* Begin RAW DATA *
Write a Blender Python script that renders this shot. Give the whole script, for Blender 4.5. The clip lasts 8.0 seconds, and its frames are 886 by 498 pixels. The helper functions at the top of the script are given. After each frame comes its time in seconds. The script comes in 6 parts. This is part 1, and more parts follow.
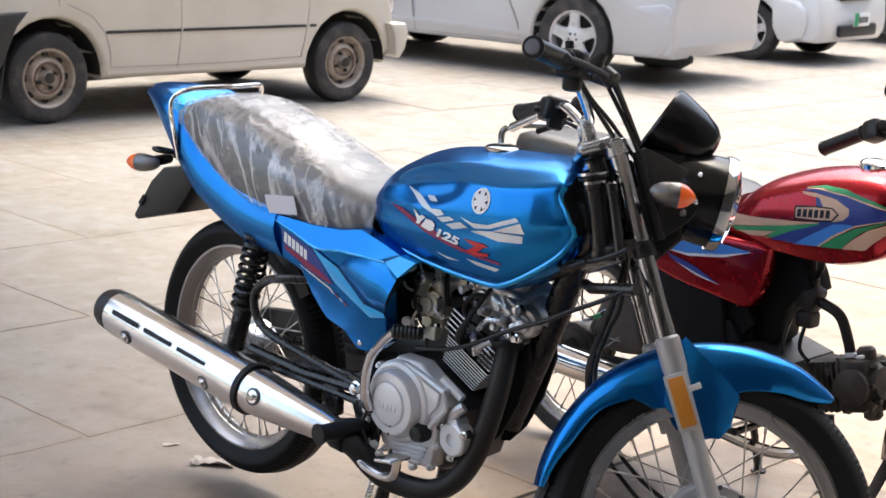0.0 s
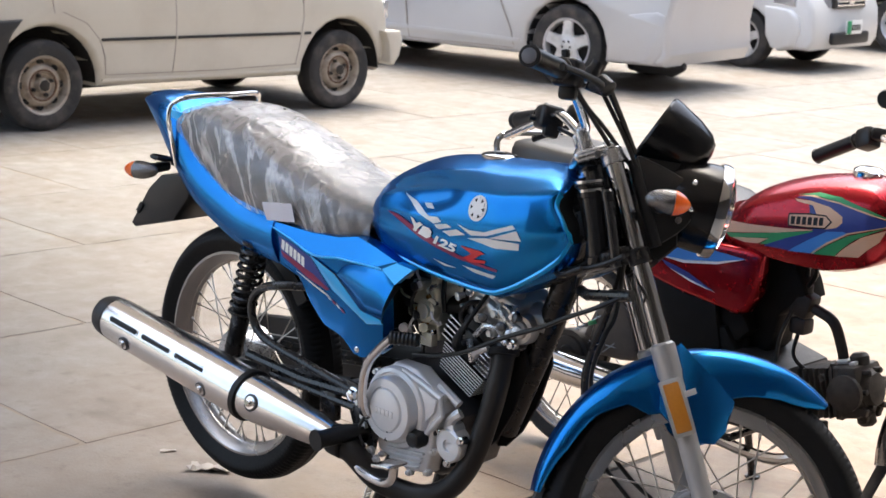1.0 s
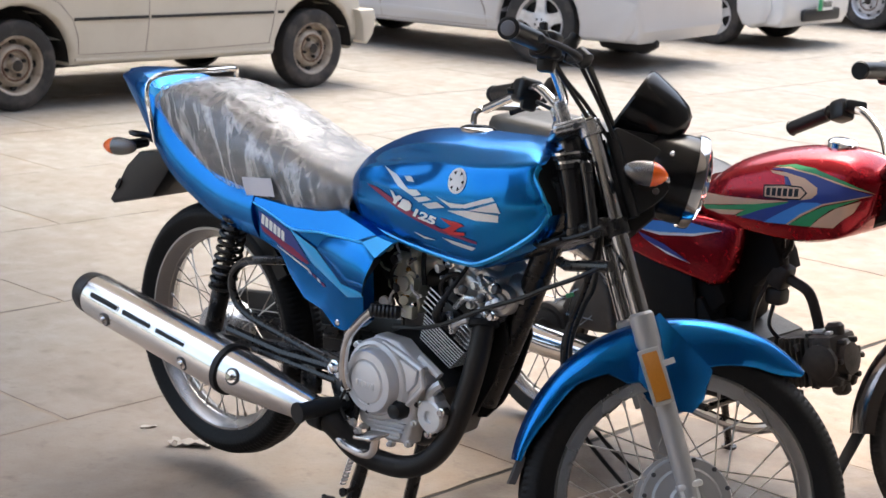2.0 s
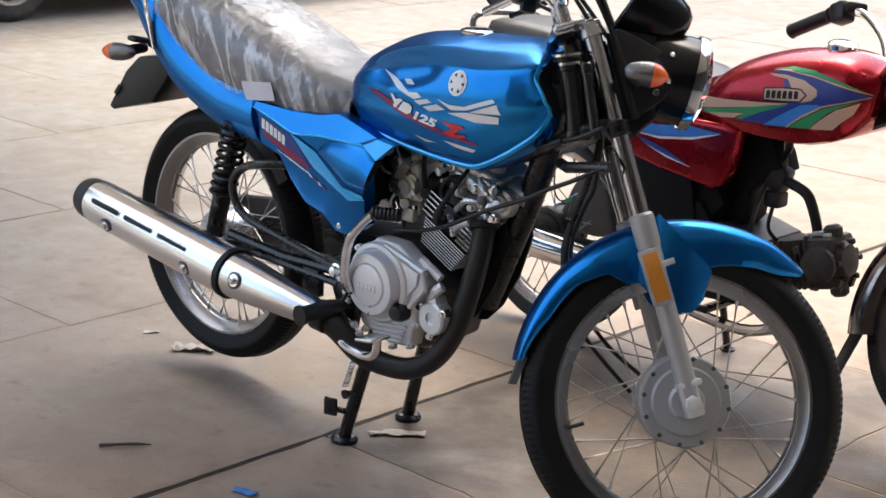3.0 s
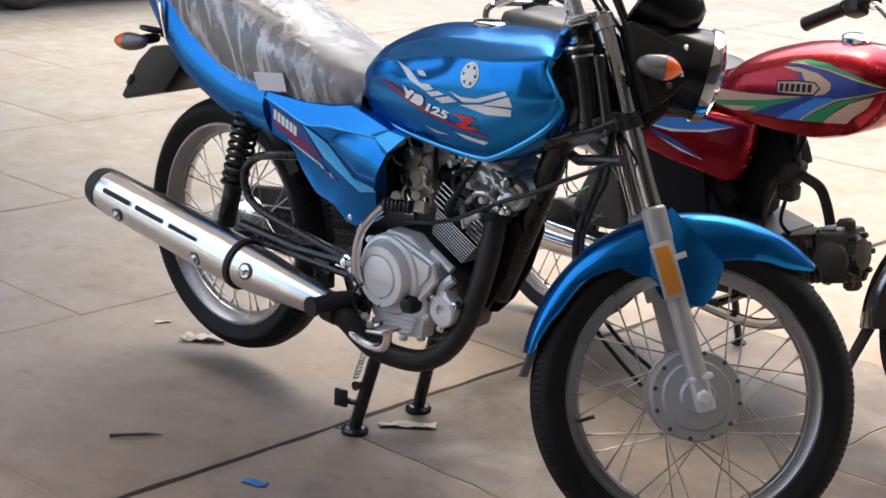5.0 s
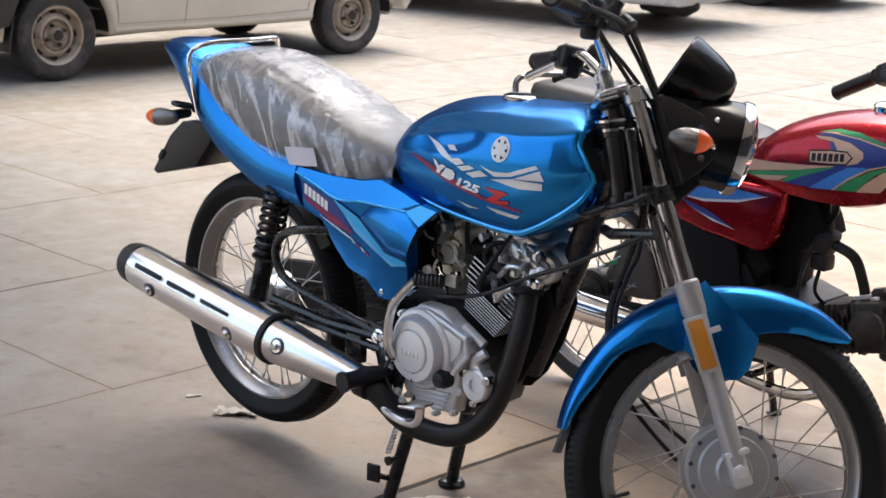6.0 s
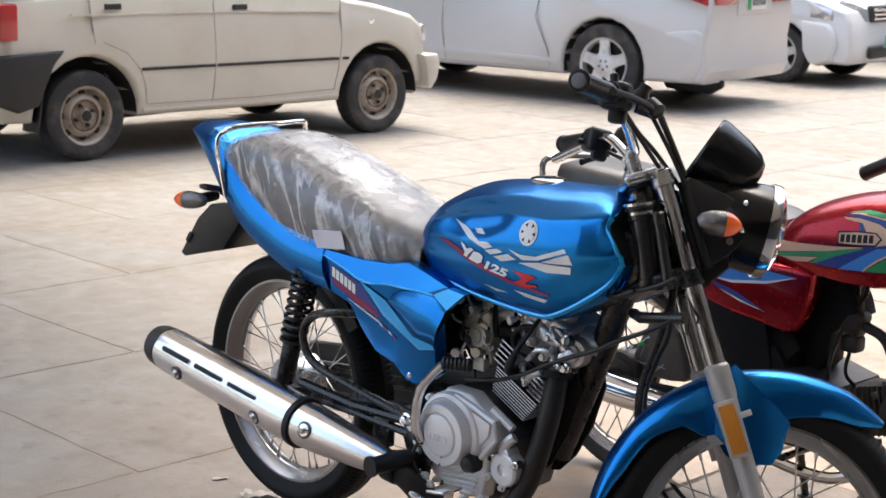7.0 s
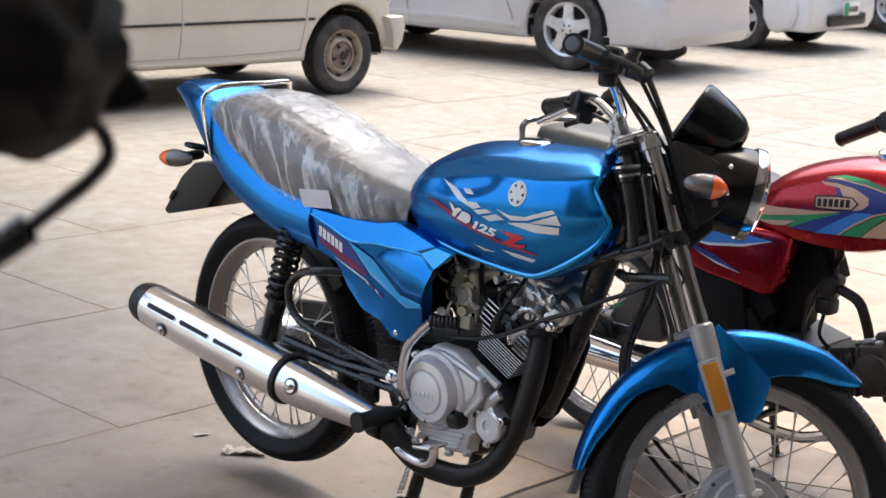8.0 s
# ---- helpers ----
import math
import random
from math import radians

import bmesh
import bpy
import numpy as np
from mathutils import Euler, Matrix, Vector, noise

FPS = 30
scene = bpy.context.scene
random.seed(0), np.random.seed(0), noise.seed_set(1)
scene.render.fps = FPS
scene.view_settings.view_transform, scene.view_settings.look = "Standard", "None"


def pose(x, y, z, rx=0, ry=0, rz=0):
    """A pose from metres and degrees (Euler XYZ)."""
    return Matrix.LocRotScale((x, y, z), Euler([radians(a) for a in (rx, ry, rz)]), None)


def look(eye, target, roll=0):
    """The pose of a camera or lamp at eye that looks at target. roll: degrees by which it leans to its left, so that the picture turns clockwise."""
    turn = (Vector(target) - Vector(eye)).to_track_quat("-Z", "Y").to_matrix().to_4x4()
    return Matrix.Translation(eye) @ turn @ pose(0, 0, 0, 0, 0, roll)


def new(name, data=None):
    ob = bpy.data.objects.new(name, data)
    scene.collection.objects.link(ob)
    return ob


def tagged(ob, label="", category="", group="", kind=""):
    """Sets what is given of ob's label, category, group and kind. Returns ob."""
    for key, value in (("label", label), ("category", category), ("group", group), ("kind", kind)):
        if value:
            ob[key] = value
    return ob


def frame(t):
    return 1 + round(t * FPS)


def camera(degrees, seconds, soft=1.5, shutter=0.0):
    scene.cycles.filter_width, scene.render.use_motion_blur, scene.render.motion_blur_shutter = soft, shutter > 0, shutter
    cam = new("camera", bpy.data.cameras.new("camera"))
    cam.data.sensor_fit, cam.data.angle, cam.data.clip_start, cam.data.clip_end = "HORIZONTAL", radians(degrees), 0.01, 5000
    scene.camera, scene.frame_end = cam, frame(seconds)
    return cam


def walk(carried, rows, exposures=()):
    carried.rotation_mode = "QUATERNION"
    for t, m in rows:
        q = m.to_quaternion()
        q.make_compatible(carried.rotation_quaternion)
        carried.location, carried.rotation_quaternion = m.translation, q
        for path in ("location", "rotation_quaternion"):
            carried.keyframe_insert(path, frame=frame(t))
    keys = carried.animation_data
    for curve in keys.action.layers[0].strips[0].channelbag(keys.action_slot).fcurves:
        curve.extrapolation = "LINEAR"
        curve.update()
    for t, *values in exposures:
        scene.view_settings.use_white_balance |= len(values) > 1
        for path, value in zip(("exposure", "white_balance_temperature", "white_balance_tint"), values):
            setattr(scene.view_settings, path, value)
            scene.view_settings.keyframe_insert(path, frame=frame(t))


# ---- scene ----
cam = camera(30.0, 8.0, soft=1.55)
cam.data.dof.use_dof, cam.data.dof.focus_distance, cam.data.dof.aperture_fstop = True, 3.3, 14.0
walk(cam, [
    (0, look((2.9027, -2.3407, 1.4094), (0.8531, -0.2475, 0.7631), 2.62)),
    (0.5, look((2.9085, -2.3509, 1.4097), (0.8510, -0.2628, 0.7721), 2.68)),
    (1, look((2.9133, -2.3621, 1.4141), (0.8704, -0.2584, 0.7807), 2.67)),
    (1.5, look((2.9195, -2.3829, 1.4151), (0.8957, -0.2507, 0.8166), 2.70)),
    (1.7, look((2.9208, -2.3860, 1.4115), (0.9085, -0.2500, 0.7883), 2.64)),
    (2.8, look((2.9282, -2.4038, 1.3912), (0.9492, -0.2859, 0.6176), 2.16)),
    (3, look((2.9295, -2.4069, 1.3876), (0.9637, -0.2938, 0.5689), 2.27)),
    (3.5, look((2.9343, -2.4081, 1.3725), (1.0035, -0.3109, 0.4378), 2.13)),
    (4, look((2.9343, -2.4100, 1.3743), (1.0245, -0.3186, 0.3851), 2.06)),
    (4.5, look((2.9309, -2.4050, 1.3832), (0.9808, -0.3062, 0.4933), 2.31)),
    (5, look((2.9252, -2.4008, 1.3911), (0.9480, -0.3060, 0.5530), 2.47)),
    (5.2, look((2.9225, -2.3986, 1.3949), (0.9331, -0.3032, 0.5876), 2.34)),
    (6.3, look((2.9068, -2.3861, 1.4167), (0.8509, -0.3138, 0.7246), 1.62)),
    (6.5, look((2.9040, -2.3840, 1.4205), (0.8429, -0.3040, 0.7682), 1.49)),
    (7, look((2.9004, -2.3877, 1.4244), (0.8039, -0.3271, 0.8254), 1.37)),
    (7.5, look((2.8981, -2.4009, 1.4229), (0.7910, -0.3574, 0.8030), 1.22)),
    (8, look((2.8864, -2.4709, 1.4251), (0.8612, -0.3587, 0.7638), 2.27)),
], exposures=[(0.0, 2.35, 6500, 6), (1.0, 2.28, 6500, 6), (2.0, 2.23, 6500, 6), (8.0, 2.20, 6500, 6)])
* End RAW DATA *
Repeat the lines above exactly, and keep every picture out.

Write a Blender Python script that renders this shot. Give the whole script, for Blender 4.5. The clip lasts 8.0 seconds, and its frames are 886 by 498 pixels. The helper functions at the top of the script are given. After each frame comes its time in seconds. The script comes in 6 parts. This is part 1, and more parts follow.
0.0 s
1.0 s
2.0 s
3.0 s
5.0 s
6.0 s
7.0 s
8.0 s
# ---- helpers ----
import math
import random
from math import radians

import bmesh
import bpy
import numpy as np
from mathutils import Euler, Matrix, Vector, noise

FPS = 30
scene = bpy.context.scene
random.seed(0), np.random.seed(0), noise.seed_set(1)
scene.render.fps = FPS
scene.view_settings.view_transform, scene.view_settings.look = "Standard", "None"


def pose(x, y, z, rx=0, ry=0, rz=0):
    """A pose from metres and degrees (Euler XYZ)."""
    return Matrix.LocRotScale((x, y, z), Euler([radians(a) for a in (rx, ry, rz)]), None)


def look(eye, target, roll=0):
    """The pose of a camera or lamp at eye that looks at target. roll: degrees by which it leans to its left, so that the picture turns clockwise."""
    turn = (Vector(target) - Vector(eye)).to_track_quat("-Z", "Y").to_matrix().to_4x4()
    return Matrix.Translation(eye) @ turn @ pose(0, 0, 0, 0, 0, roll)


def new(name, data=None):
    ob = bpy.data.objects.new(name, data)
    scene.collection.objects.link(ob)
    return ob


def tagged(ob, label="", category="", group="", kind=""):
    """Sets what is given of ob's label, category, group and kind. Returns ob."""
    for key, value in (("label", label), ("category", category), ("group", group), ("kind", kind)):
        if value:
            ob[key] = value
    return ob


def frame(t):
    return 1 + round(t * FPS)


def camera(degrees, seconds, soft=1.5, shutter=0.0):
    scene.cycles.filter_width, scene.render.use_motion_blur, scene.render.motion_blur_shutter = soft, shutter > 0, shutter
    cam = new("camera", bpy.data.cameras.new("camera"))
    cam.data.sensor_fit, cam.data.angle, cam.data.clip_start, cam.data.clip_end = "HORIZONTAL", radians(degrees), 0.01, 5000
    scene.camera, scene.frame_end = cam, frame(seconds)
    return cam


def walk(carried, rows, exposures=()):
    carried.rotation_mode = "QUATERNION"
    for t, m in rows:
        q = m.to_quaternion()
        q.make_compatible(carried.rotation_quaternion)
        carried.location, carried.rotation_quaternion = m.translation, q
        for path in ("location", "rotation_quaternion"):
            carried.keyframe_insert(path, frame=frame(t))
    keys = carried.animation_data
    for curve in keys.action.layers[0].strips[0].channelbag(keys.action_slot).fcurves:
        curve.extrapolation = "LINEAR"
        curve.update()
    for t, *values in exposures:
        scene.view_settings.use_white_balance |= len(values) > 1
        for path, value in zip(("exposure", "white_balance_temperature", "white_balance_tint"), values):
            setattr(scene.view_settings, path, value)
            scene.view_settings.keyframe_insert(path, frame=frame(t))


# ---- scene ----
cam = camera(30.0, 8.0, soft=1.55)
cam.data.dof.use_dof, cam.data.dof.focus_distance, cam.data.dof.aperture_fstop = True, 3.3, 14.0
walk(cam, [
    (0, look((2.9027, -2.3407, 1.4094), (0.8531, -0.2475, 0.7631), 2.62)),
    (0.5, look((2.9085, -2.3509, 1.4097), (0.8510, -0.2628, 0.7721), 2.68)),
    (1, look((2.9133, -2.3621, 1.4141), (0.8704, -0.2584, 0.7807), 2.67)),
    (1.5, look((2.9195, -2.3829, 1.4151), (0.8957, -0.2507, 0.8166), 2.70)),
    (1.7, look((2.9208, -2.3860, 1.4115), (0.9085, -0.2500, 0.7883), 2.64)),
    (2.8, look((2.9282, -2.4038, 1.3912), (0.9492, -0.2859, 0.6176), 2.16)),
    (3, look((2.9295, -2.4069, 1.3876), (0.9637, -0.2938, 0.5689), 2.27)),
    (3.5, look((2.9343, -2.4081, 1.3725), (1.0035, -0.3109, 0.4378), 2.13)),
    (4, look((2.9343, -2.4100, 1.3743), (1.0245, -0.3186, 0.3851), 2.06)),
    (4.5, look((2.9309, -2.4050, 1.3832), (0.9808, -0.3062, 0.4933), 2.31)),
    (5, look((2.9252, -2.4008, 1.3911), (0.9480, -0.3060, 0.5530), 2.47)),
    (5.2, look((2.9225, -2.3986, 1.3949), (0.9331, -0.3032, 0.5876), 2.34)),
    (6.3, look((2.9068, -2.3861, 1.4167), (0.8509, -0.3138, 0.7246), 1.62)),
    (6.5, look((2.9040, -2.3840, 1.4205), (0.8429, -0.3040, 0.7682), 1.49)),
    (7, look((2.9004, -2.3877, 1.4244), (0.8039, -0.3271, 0.8254), 1.37)),
    (7.5, look((2.8981, -2.4009, 1.4229), (0.7910, -0.3574, 0.8030), 1.22)),
    (8, look((2.8864, -2.4709, 1.4251), (0.8612, -0.3587, 0.7638), 2.27)),
], exposures=[(0.0, 2.35, 6500, 6), (1.0, 2.28, 6500, 6), (2.0, 2.23, 6500, 6), (8.0, 2.20, 6500, 6)])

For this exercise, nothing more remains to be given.